The Human Pangenome Reference Consortium asked the scientific community to submit assemblies for the HG002 assembly comparision project.
Background: The Human Reference Pangenome Consortium has organized a collection of HG002 (NA24385) data to guide the development of new assembly and evaluation strategies for our reference production efforts.
We accepted assembly submissions for evaluation until March 16, 2020.
Details below. Please contact Karen Miga (firstname.lastname@example.org) and Erich Jarvis (email@example.com) for details about submitted assemblies.
The HPRC HG002-Data Freeze v1.0 is described here:
Participating groups are recommended to use a subset of the overall data release (Downsampled data):
Please note that we have included four flow cells of PacBio HiFi data (2x 15kb and 2x 20kb) to match our anticipated read length and quality in current production. However, teams are welcome to use 4x 15kb HiFi data if their method performance is improved with read libraries of similar length.
We are requesting assembly submissions using the downsampled data, since it will most closely resemble our production data types. However, we also welcome additional assembly efforts using any combination of data from full HG002 Data Freeze v1.0.
Acceptable submission formats for HG002
Submitted assemblies utilized the following formats. No more than one assembly per group was submitted, although investigators were allowed to submit more than one of the following formats.
(1) Primary unphased assembly: A single fasta file (no base qualities) in which each contig / scaffold is unphased and the assembly is expected to be approximately the haploid size of the genome. Contigs / scaffolds must have unique names, defined by the first word in the the header line of each sequence record. e.g. a header line ‘>chr_1 other stuff\n’ would have the name ‘chr_1’ which must be unique.

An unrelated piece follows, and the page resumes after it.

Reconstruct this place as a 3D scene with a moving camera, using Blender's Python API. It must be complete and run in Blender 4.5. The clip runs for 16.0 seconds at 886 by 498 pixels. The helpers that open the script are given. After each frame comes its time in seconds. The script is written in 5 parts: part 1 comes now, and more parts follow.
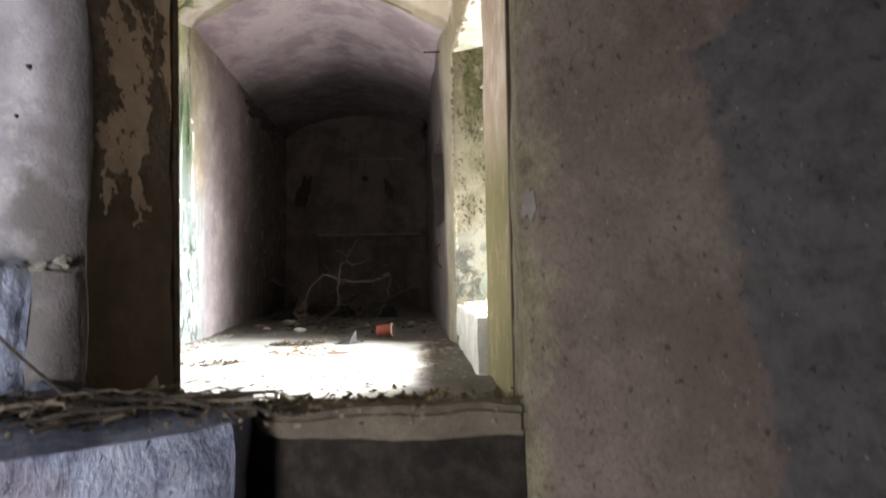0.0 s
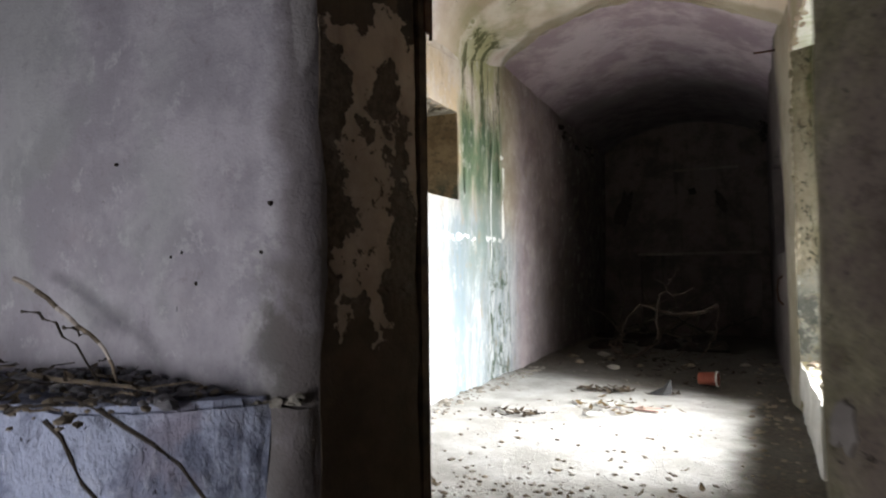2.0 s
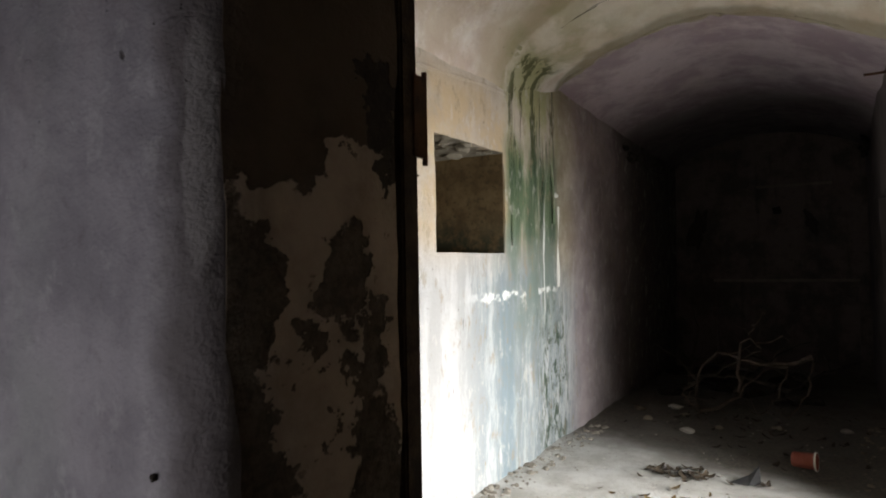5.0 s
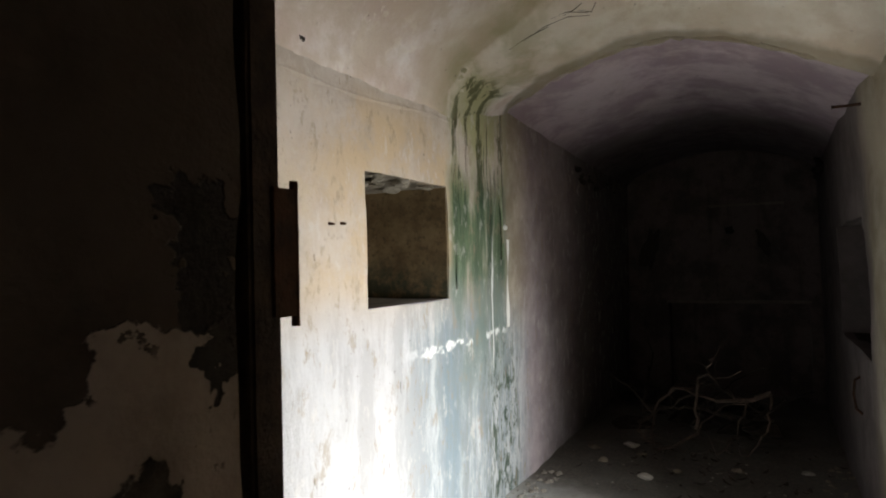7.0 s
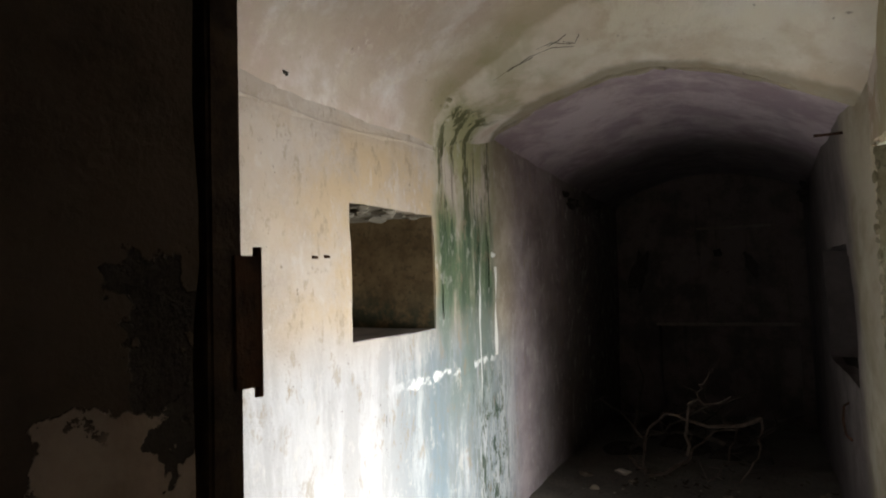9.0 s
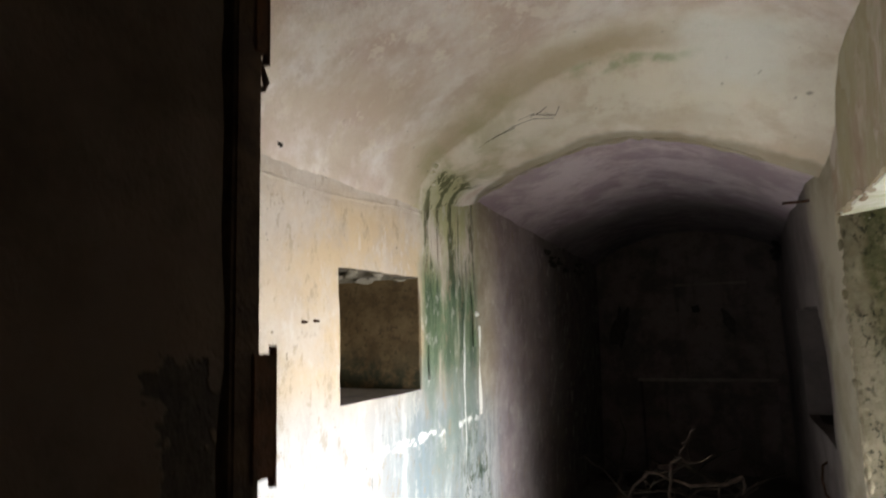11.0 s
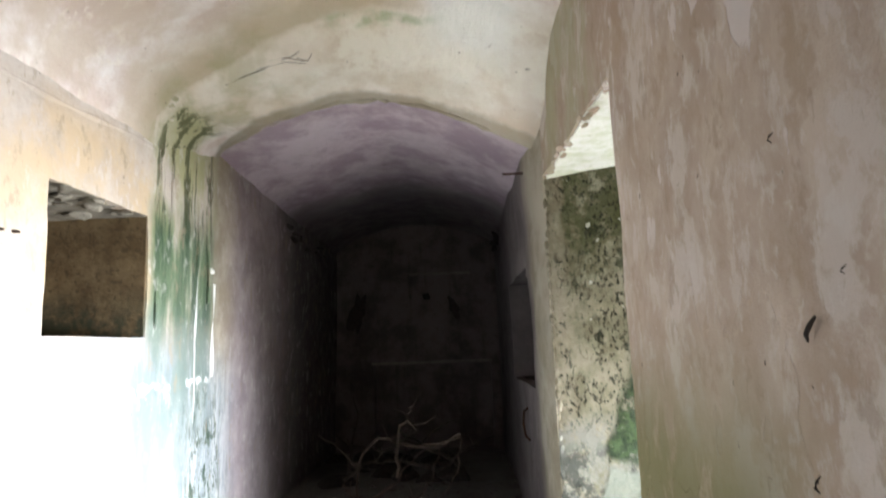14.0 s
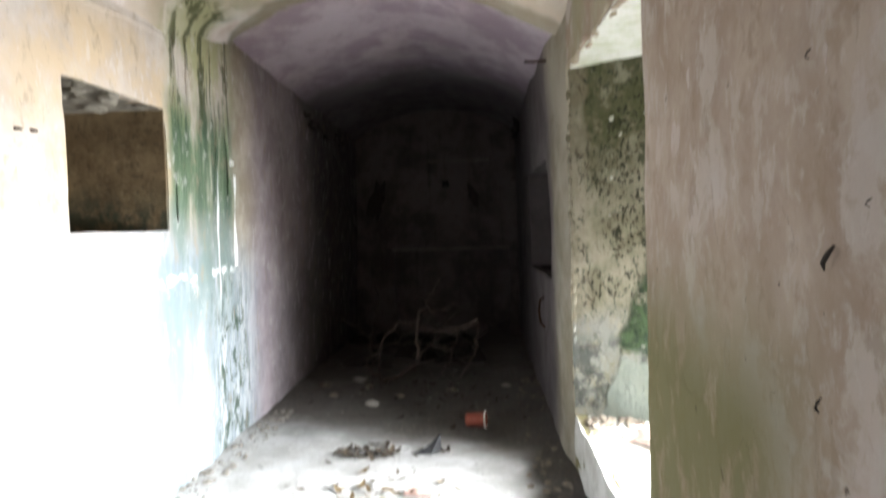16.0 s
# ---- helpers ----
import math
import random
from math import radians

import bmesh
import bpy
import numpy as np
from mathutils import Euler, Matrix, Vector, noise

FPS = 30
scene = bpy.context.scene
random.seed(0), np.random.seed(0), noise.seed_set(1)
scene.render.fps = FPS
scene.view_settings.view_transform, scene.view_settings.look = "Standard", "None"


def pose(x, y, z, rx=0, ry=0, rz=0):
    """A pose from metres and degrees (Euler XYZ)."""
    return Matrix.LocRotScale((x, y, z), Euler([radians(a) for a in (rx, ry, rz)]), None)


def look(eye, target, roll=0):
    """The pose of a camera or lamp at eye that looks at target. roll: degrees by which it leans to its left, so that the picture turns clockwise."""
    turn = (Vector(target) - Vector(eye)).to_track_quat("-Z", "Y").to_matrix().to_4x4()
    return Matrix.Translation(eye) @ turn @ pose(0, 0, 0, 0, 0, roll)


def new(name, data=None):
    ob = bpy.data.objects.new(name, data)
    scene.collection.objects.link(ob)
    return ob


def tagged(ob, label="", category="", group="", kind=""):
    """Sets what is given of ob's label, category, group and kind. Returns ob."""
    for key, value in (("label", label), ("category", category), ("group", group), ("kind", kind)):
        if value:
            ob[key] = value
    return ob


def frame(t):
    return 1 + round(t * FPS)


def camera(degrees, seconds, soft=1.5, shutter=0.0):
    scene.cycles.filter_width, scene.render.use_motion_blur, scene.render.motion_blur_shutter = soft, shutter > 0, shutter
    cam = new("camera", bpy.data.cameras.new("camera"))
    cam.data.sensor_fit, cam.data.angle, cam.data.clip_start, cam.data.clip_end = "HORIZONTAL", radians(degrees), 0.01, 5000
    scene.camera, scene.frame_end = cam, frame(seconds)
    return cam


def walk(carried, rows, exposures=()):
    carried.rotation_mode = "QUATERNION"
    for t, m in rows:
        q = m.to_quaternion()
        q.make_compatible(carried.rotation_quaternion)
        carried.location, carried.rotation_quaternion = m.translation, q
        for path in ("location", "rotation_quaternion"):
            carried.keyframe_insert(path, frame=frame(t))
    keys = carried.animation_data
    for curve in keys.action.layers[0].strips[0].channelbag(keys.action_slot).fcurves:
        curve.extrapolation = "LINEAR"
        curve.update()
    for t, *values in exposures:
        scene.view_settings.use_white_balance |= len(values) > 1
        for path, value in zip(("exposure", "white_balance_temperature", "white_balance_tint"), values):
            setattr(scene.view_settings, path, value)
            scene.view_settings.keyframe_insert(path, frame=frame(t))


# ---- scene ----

(2) Primary + Secondary assembly: Two fasta files, one as in (1), the second a series of alternate contigs/scaffolds representing alternates haplotypes where the assembler has an alternative, but no attempt is made to specify the complete chromosome phasing. To identify the correspondence between the sequences in the primary assembly file and the secondary assembly file please append to chromosome names the following tags:
“pri” for a primary sequence.
“alt” for a secondary sequence.
Thus for a sequence named “chr_1” in the primary file with an alternative representation in the secondary file you would include a header line (minimally) “>chr_1pri\n” for the sequence in the primary file and a header line (minimally) “>chr_1alt\n” for the sequence in the secondary file. Using these tags will help us keep track should we choose to merge files, and maintain a unique sequence naming space.
(3) Phased assembly: two fastas, with each contig/scaffold having a corresponding contig/scaffold in the other file, and with the expectation that they represent the two haplotypes at that location. Combined file size is expected to be approximately the size of the diploid genome. This format should be especially useful for fully phased chromosome scale assemblies.
For this format please use suffix tags “hap1” and “hap2”, in analogy to the naming scheme in (2), where the sequence names in first first file will be appended “hap1” and the sequence names in the second file will be appended with “hap2”. Where parental information was used to phase the genomes you are encouraged to submit paternal chromosomes as “hap1” and maternal chromosomes as “hap2”. For submissions that do not use parental information it is understood that the partition into “hap1” and “hap2” is arbitrary.
In addition to these three formats were also able to replace fasta format files with fastq files, allowing you to specify base qualities for the assembly.
Investigators also submitted an additional GFA file of assemblies in addition to one or more of the above, allowing us to experimentally evaluate using GFA files. If investigators submitted a GFA they were encouraged to use the same naming conventions outlined above if possible.
Assembly quality considerations: Asked to remove trailing Ns, adapter/vector contaminations, and keep Mitochondrial DNA separated.